The pianoforte differed from previous stringed keyboards due to a few key innovations. Cristofori’s ingenious hammer mechanism allowed the player to control the dynamics of the music. Keys on the piano could be played with varying pressure to control the volume. He also included an “escapement” mechanism that caused the hammer to fall away from the string after striking it. Using this mechanism, the string could freely vibrate and be struck much louder than a clavichord. Cristofori also used a “check” to keep the moving hammer from bouncing back to re-hit the string and a dampening system that kept strings silent when not being played.

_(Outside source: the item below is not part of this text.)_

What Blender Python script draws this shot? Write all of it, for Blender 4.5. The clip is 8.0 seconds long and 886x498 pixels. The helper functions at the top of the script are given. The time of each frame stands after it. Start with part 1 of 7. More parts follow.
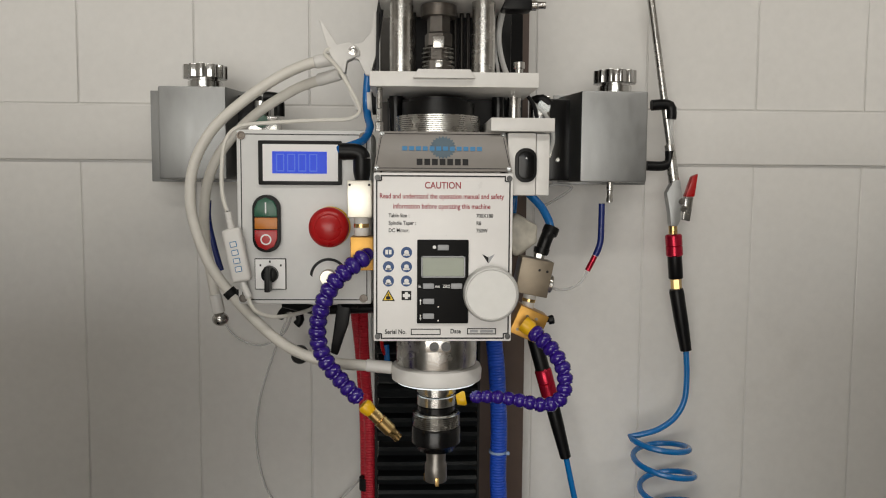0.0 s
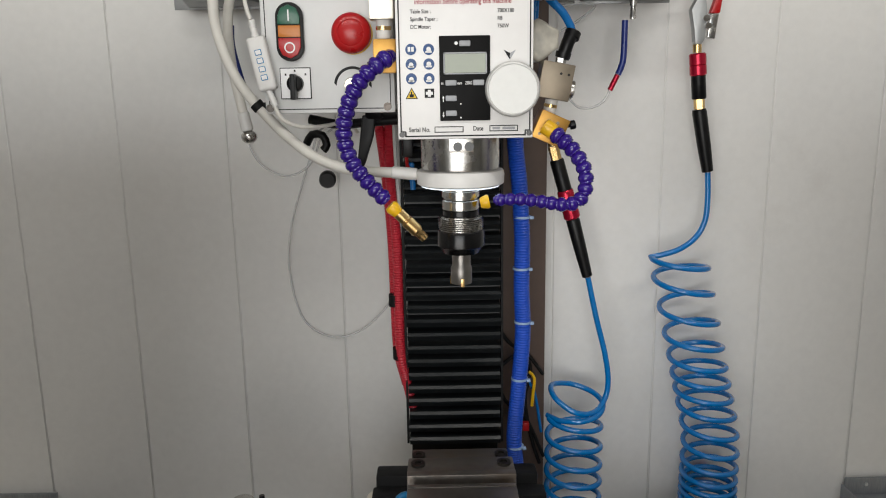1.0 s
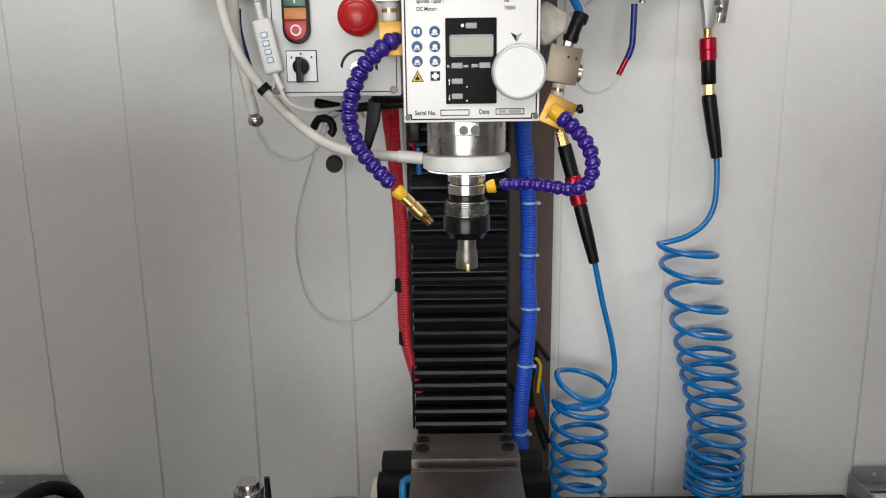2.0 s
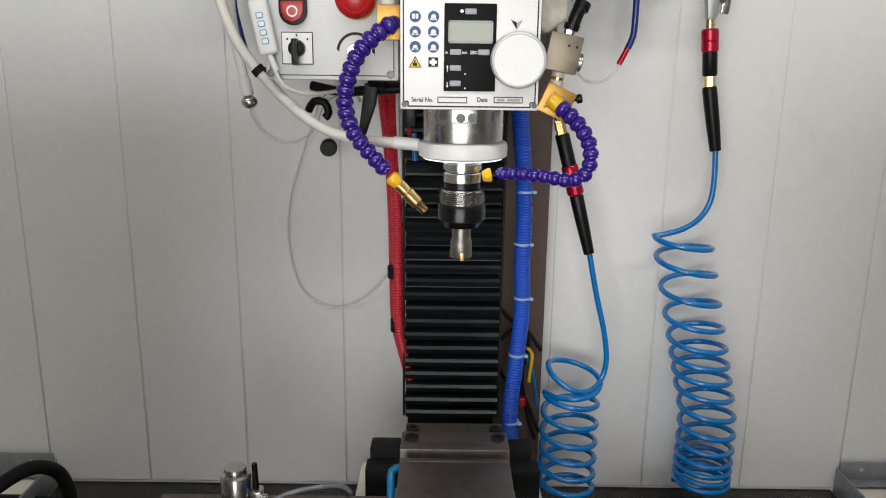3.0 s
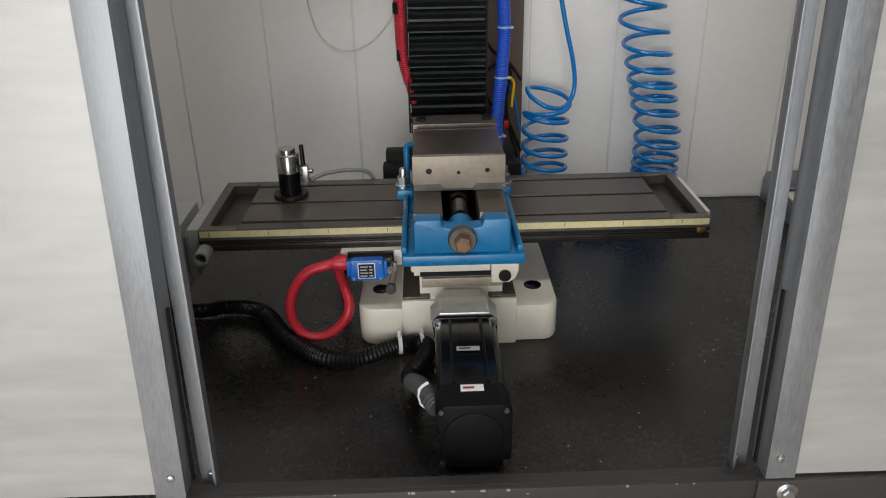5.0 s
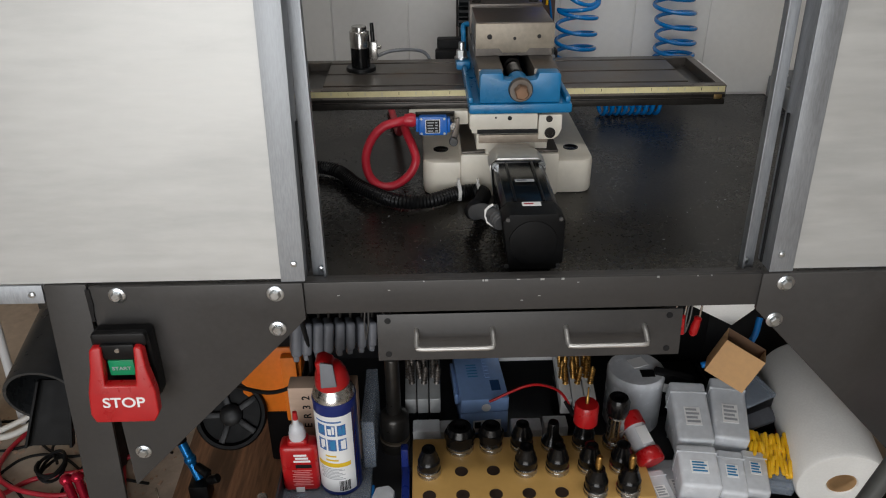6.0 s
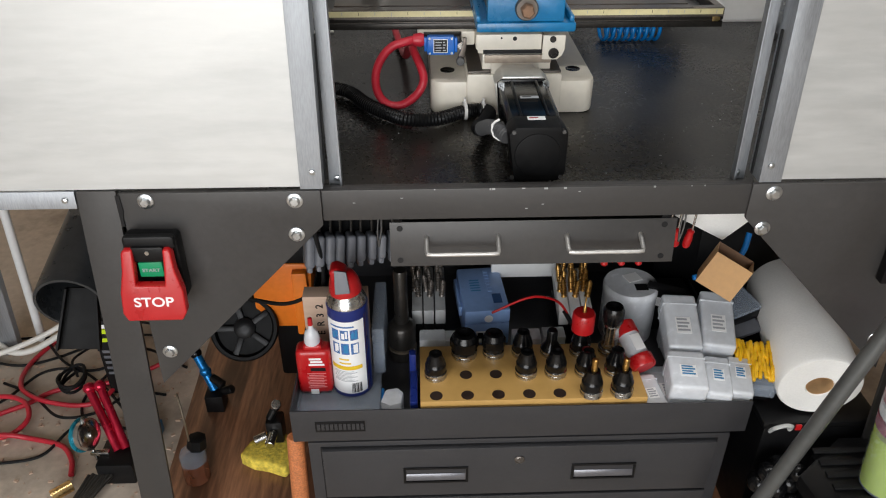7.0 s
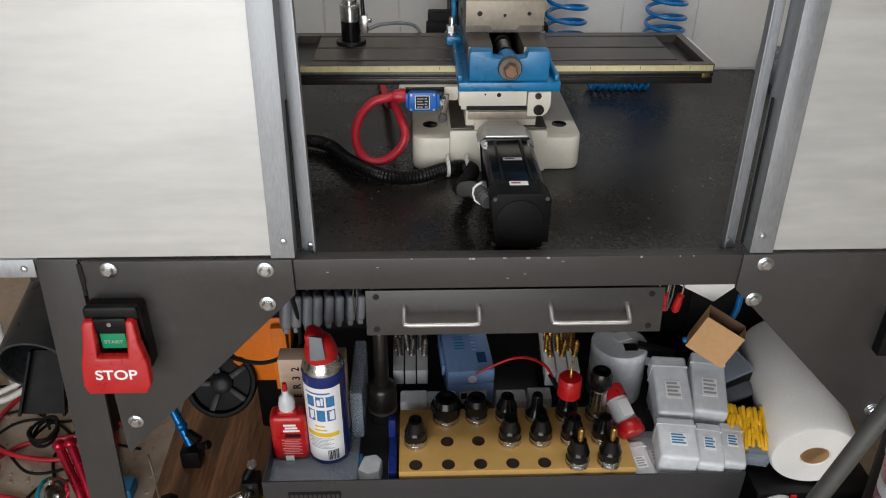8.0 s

In the 1750s, socio-political problems in Europe caused many instrument makers to move to England. By 1780, two distinct styles of piano making existed, the Viennese, and the English. The Viennese piano was a lighter, with simpler action mechanisms and a wooden frame. The English piano was hefty, often including iron bars added to the wooden framework to support heavier strings and to produce louder volume.
In 1821, Sebastian Erard patented a “double escapement” mechanism which enabled the hammer to re-hit a string before returning to its initial position. This allowed players to rapidly repeat notes, a technique that was not possible on earlier pianos.
In 1859, Steinway & Sons invented their overstrung grand piano. The “overstringing” design placed bass strings over the treble strings resulting in greater quality of sound. Further improvements were made eventually resulting in the Steinway Model D grand piano, which is the most popular choice for professional concert pianists.
Today, the modern piano has 88 keys and a range of 7 octaves. It is a highly sophisticated instrument capable of playing nearly any style and expressing a diversity of moods. It can be played solo or with a variety of ensembles. This power of musical expression has made it a favourite instrument among major composers and the central instrument in the western classical tradition.